[Task]:
Take the lines from the one bearing "scene = bpy.context.scene" to the one bearing "scene.camera, scene.frame_end = cam, frame(seconds)", inclusive, and reproduce them exactly; include no other line.
--- Start ---
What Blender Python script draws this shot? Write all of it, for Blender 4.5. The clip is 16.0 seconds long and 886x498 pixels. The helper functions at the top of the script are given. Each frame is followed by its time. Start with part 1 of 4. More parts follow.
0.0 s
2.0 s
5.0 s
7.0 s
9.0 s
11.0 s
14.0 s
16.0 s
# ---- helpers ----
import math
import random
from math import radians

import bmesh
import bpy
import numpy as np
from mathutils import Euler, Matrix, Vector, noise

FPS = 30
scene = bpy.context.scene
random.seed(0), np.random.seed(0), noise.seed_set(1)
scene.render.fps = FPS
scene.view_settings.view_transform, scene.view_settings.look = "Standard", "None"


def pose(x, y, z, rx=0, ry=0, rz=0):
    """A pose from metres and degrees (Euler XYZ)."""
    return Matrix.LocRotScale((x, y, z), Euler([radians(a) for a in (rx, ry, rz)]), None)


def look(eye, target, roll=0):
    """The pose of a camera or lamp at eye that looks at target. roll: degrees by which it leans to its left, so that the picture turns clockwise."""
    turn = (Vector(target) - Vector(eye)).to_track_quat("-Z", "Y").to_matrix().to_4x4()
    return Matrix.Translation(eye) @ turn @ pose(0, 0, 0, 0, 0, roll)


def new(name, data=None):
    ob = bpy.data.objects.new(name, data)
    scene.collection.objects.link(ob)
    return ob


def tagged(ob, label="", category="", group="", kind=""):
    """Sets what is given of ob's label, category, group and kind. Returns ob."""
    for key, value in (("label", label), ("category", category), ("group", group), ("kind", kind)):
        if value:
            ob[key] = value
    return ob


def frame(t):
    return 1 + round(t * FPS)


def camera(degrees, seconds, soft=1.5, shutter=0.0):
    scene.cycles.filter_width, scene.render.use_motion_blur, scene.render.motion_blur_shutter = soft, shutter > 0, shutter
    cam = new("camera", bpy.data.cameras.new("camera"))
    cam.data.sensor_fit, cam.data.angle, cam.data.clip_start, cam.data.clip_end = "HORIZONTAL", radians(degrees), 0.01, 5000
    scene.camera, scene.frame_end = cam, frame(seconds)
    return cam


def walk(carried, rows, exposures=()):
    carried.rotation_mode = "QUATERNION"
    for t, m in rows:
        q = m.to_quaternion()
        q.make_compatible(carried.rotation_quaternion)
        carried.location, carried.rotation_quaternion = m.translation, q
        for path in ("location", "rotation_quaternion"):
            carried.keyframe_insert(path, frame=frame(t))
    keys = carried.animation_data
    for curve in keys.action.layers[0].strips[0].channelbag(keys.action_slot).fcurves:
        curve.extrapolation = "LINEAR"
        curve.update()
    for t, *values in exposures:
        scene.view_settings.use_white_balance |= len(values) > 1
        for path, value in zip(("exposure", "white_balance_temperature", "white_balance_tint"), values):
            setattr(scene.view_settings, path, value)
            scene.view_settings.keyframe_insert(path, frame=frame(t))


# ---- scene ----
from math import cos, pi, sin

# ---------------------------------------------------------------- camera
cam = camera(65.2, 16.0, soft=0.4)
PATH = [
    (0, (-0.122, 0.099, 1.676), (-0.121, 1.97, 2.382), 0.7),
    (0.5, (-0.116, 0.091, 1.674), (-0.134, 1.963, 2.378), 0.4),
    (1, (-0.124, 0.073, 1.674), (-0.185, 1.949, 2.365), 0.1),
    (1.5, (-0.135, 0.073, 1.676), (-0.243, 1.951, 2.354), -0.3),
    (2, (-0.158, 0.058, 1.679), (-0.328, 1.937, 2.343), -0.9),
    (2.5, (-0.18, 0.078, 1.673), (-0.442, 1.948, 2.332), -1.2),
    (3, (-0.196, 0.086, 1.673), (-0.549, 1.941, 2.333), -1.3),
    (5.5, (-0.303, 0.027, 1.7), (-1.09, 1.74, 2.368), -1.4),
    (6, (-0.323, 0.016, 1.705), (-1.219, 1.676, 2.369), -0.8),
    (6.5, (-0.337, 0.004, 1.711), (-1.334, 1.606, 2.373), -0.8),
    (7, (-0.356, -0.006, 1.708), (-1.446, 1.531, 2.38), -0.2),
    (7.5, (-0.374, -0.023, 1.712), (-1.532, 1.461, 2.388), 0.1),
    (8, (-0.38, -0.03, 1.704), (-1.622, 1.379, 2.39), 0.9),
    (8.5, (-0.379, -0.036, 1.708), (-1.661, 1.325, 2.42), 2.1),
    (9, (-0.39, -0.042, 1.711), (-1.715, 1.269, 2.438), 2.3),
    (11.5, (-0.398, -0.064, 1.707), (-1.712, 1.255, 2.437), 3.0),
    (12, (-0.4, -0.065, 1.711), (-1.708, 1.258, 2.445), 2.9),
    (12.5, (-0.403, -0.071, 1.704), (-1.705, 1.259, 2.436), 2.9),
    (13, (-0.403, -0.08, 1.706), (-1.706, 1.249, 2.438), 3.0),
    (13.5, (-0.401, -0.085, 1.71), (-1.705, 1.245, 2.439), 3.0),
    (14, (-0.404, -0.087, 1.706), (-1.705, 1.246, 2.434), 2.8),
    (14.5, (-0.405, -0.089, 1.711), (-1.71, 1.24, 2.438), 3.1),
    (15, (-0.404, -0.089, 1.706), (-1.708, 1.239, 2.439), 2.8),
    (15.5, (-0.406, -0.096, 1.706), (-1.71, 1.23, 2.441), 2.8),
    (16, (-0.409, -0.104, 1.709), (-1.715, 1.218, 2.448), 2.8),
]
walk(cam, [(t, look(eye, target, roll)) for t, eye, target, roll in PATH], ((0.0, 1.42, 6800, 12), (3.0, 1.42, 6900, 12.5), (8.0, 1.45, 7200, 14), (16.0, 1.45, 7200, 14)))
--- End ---
--- Start ---
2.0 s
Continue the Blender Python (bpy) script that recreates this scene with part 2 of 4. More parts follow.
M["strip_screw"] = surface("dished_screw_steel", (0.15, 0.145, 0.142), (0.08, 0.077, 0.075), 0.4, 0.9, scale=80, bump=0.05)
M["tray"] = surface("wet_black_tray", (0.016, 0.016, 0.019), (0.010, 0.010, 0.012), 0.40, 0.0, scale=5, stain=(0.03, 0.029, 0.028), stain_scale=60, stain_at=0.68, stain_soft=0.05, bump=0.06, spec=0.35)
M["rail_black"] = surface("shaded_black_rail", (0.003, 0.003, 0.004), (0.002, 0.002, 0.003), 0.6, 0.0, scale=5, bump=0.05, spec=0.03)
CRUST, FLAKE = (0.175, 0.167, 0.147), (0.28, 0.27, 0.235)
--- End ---
[Solution]:
scene = bpy.context.scene
random.seed(0), np.random.seed(0), noise.seed_set(1)
scene.render.fps = FPS
scene.view_settings.view_transform, scene.view_settings.look = "Standard", "None"


def pose(x, y, z, rx=0, ry=0, rz=0):
    """A pose from metres and degrees (Euler XYZ)."""
    return Matrix.LocRotScale((x, y, z), Euler([radians(a) for a in (rx, ry, rz)]), None)


def look(eye, target, roll=0):
    """The pose of a camera or lamp at eye that looks at target. roll: degrees by which it leans to its left, so that the picture turns clockwise."""
    turn = (Vector(target) - Vector(eye)).to_track_quat("-Z", "Y").to_matrix().to_4x4()
    return Matrix.Translation(eye) @ turn @ pose(0, 0, 0, 0, 0, roll)


def new(name, data=None):
    ob = bpy.data.objects.new(name, data)
    scene.collection.objects.link(ob)
    return ob


def tagged(ob, label="", category="", group="", kind=""):
    """Sets what is given of ob's label, category, group and kind. Returns ob."""
    for key, value in (("label", label), ("category", category), ("group", group), ("kind", kind)):
        if value:
            ob[key] = value
    return ob


def frame(t):
    return 1 + round(t * FPS)


def camera(degrees, seconds, soft=1.5, shutter=0.0):
    scene.cycles.filter_width, scene.render.use_motion_blur, scene.render.motion_blur_shutter = soft, shutter > 0, shutter
    cam = new("camera", bpy.data.cameras.new("camera"))
    cam.data.sensor_fit, cam.data.angle, cam.data.clip_start, cam.data.clip_end = "HORIZONTAL", radians(degrees), 0.01, 5000
    scene.camera, scene.frame_end = cam, frame(seconds)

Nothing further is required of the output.